- _WHAT THE EXERCISE ASKS_: In this exercise, the entries below include pictures. Repeat exactly the lines from the line with "What Blender Python" to the line with "import bmesh", including both, but without the pictures.

- _SUPPLIED RECORDS_:
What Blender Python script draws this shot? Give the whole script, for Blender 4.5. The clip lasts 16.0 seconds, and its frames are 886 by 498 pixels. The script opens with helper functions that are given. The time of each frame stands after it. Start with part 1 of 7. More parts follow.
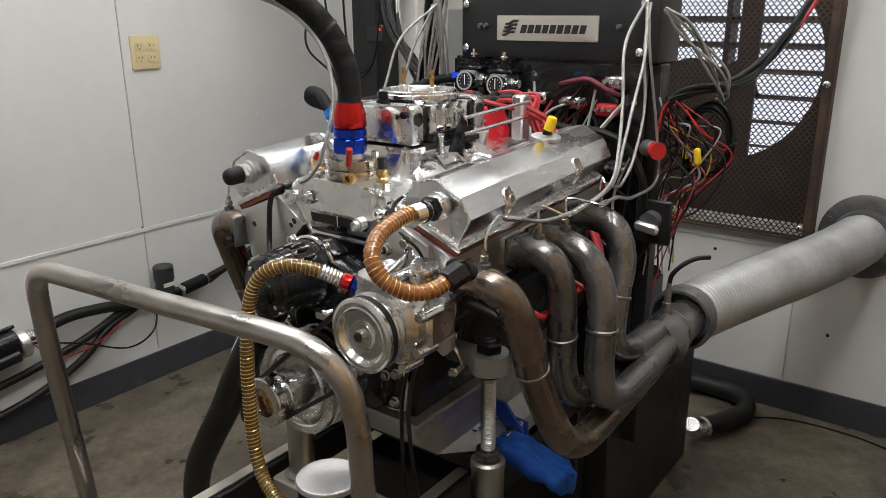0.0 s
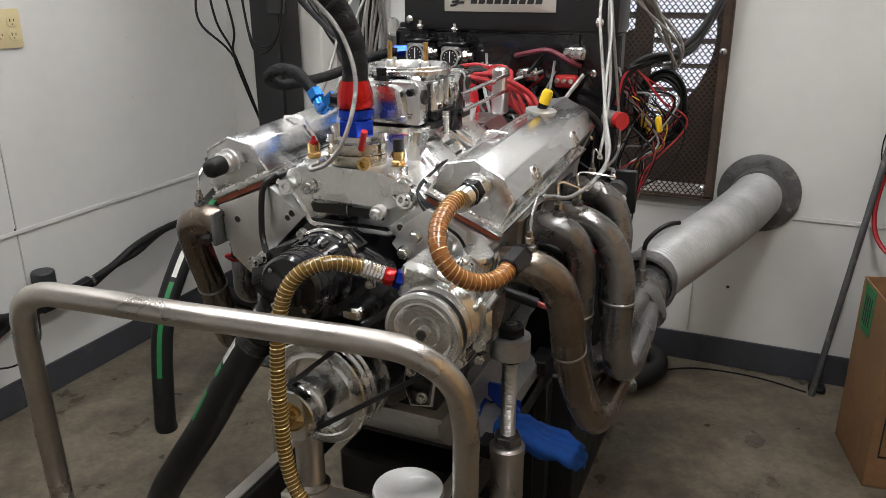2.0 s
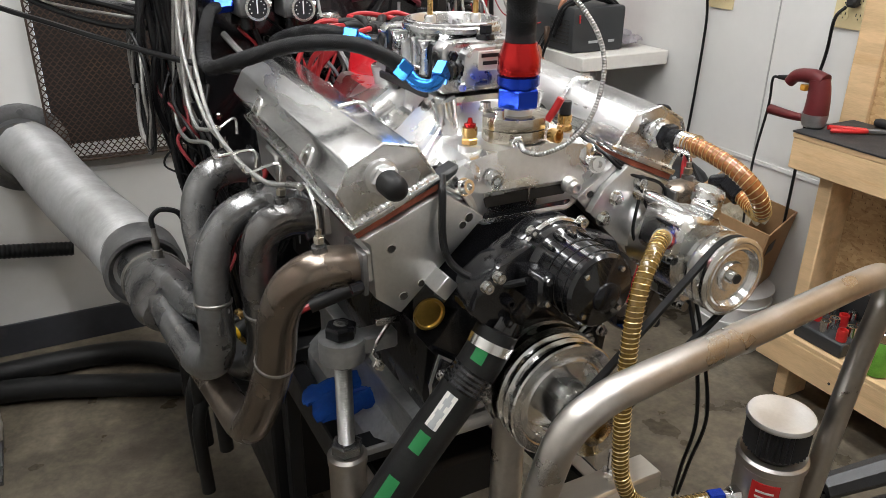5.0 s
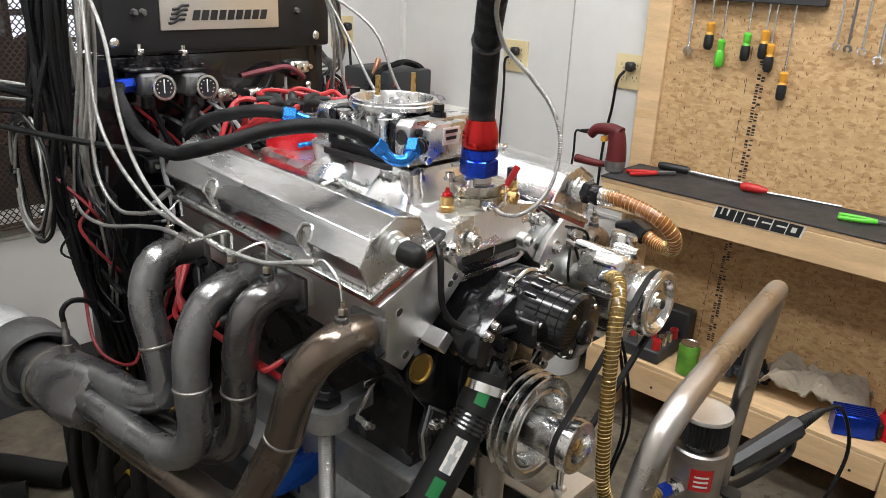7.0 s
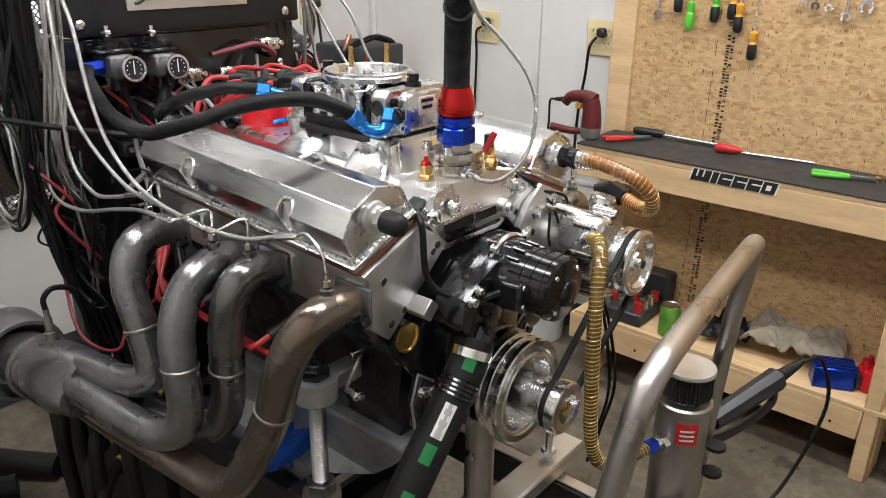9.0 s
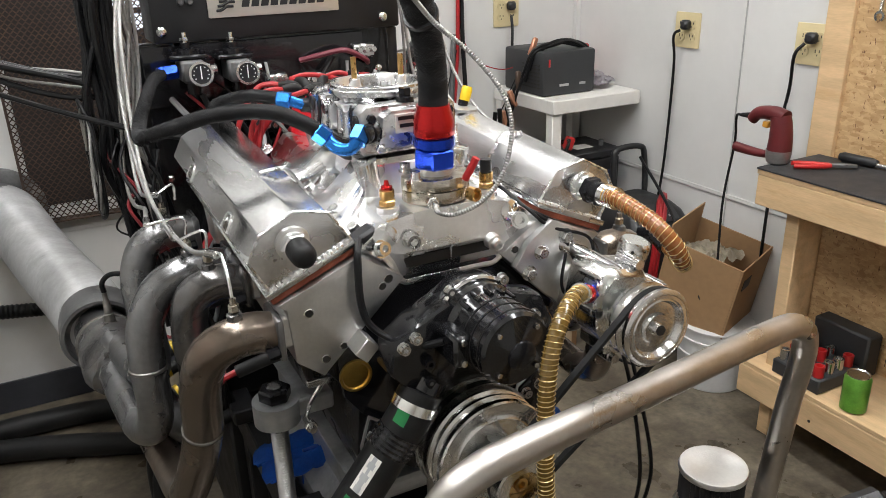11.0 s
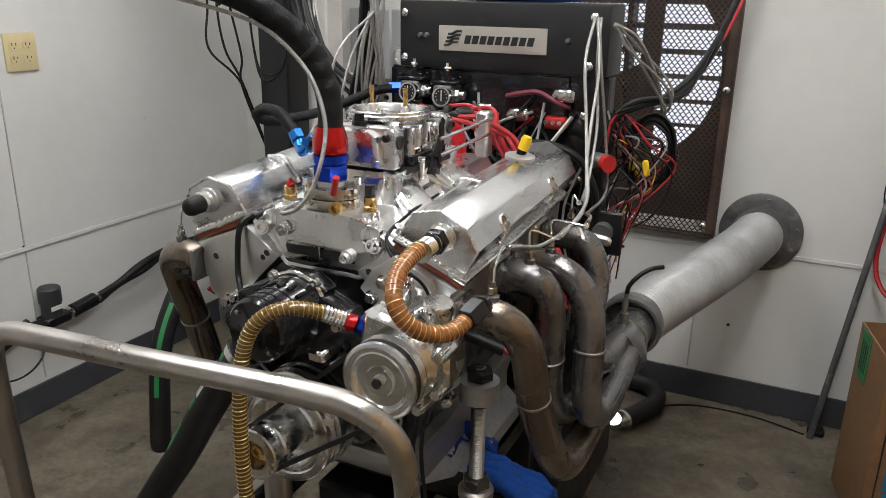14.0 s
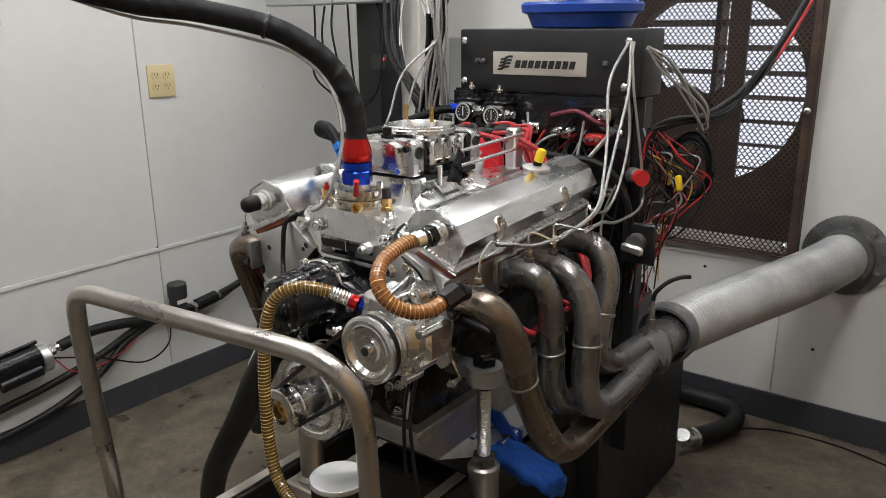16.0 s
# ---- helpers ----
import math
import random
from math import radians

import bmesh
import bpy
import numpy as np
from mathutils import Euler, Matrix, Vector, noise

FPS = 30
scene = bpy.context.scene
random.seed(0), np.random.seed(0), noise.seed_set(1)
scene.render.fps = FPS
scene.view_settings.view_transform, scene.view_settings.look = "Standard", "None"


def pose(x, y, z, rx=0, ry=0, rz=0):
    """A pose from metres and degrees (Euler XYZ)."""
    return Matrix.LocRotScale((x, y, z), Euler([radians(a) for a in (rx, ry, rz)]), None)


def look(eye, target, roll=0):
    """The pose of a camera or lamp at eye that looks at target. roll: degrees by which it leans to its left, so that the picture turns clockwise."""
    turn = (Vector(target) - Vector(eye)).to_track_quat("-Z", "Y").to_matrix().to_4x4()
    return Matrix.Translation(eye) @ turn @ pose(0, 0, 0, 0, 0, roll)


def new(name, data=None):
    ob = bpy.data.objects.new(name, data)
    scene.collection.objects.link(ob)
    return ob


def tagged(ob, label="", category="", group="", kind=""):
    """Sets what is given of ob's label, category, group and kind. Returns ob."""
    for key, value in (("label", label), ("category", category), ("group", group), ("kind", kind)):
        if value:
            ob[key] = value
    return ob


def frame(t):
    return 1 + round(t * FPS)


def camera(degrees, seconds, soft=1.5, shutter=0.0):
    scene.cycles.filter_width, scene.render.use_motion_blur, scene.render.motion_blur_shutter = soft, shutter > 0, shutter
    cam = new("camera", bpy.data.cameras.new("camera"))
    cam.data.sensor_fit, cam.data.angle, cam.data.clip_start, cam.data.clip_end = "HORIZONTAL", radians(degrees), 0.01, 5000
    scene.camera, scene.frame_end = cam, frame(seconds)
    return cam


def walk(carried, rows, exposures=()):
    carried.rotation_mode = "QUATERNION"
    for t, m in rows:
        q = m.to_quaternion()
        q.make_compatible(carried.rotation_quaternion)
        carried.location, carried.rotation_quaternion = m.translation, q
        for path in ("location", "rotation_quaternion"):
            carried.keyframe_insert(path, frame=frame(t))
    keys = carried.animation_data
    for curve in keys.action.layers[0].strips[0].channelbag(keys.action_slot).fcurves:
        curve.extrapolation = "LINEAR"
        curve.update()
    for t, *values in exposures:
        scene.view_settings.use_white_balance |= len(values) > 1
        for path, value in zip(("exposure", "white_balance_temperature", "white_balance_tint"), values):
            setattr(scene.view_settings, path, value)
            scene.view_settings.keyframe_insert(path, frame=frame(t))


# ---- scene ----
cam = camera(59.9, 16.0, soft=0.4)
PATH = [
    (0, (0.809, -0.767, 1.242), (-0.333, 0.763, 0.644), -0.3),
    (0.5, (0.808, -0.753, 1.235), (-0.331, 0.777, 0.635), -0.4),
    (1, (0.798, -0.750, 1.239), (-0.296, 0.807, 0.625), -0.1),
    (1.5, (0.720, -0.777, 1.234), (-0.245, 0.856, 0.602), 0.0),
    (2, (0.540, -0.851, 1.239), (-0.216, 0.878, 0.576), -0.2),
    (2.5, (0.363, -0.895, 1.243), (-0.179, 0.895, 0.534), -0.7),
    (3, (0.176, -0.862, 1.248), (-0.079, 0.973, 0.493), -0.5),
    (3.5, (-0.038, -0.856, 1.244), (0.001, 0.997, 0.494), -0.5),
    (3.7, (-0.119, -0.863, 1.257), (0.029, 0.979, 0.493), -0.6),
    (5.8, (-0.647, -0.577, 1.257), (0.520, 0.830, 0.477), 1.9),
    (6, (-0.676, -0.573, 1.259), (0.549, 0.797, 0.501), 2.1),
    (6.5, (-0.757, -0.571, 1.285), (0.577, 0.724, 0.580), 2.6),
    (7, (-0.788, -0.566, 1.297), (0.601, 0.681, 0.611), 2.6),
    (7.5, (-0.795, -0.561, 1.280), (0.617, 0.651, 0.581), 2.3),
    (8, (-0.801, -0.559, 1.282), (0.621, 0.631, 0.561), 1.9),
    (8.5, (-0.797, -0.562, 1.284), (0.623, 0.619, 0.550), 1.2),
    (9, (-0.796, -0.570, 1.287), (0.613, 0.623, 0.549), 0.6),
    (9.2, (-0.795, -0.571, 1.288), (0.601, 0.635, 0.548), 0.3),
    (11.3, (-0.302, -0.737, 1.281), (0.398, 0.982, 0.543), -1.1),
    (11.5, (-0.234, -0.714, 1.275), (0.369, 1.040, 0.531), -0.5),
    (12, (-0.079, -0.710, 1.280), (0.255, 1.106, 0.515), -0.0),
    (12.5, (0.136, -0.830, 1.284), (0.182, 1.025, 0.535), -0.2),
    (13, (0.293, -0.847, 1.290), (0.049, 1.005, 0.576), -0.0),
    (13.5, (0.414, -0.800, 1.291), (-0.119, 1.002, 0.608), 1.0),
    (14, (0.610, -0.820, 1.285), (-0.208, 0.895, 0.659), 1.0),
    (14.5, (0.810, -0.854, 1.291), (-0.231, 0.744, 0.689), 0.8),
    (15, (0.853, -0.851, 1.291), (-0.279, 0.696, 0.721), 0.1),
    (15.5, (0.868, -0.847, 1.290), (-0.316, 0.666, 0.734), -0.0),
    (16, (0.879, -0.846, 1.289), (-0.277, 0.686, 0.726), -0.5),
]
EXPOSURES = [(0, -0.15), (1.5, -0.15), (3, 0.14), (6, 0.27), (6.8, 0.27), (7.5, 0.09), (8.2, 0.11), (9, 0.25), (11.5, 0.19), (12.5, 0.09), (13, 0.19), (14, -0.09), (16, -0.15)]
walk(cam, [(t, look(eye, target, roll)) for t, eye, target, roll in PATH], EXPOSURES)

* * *

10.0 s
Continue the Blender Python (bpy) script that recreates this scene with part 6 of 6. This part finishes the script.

- _RESPONSE BELOW_:
What Blender Python script draws this shot? Give the whole script, for Blender 4.5. The clip lasts 16.0 seconds, and its frames are 886 by 498 pixels. The script opens with helper functions that are given. The time of each frame stands after it. Start with part 1 of 7. More parts follow.
0.0 s
2.0 s
5.0 s
7.0 s
9.0 s
11.0 s
14.0 s
16.0 s
# ---- helpers ----
import math
import random
from math import radians

import bmesh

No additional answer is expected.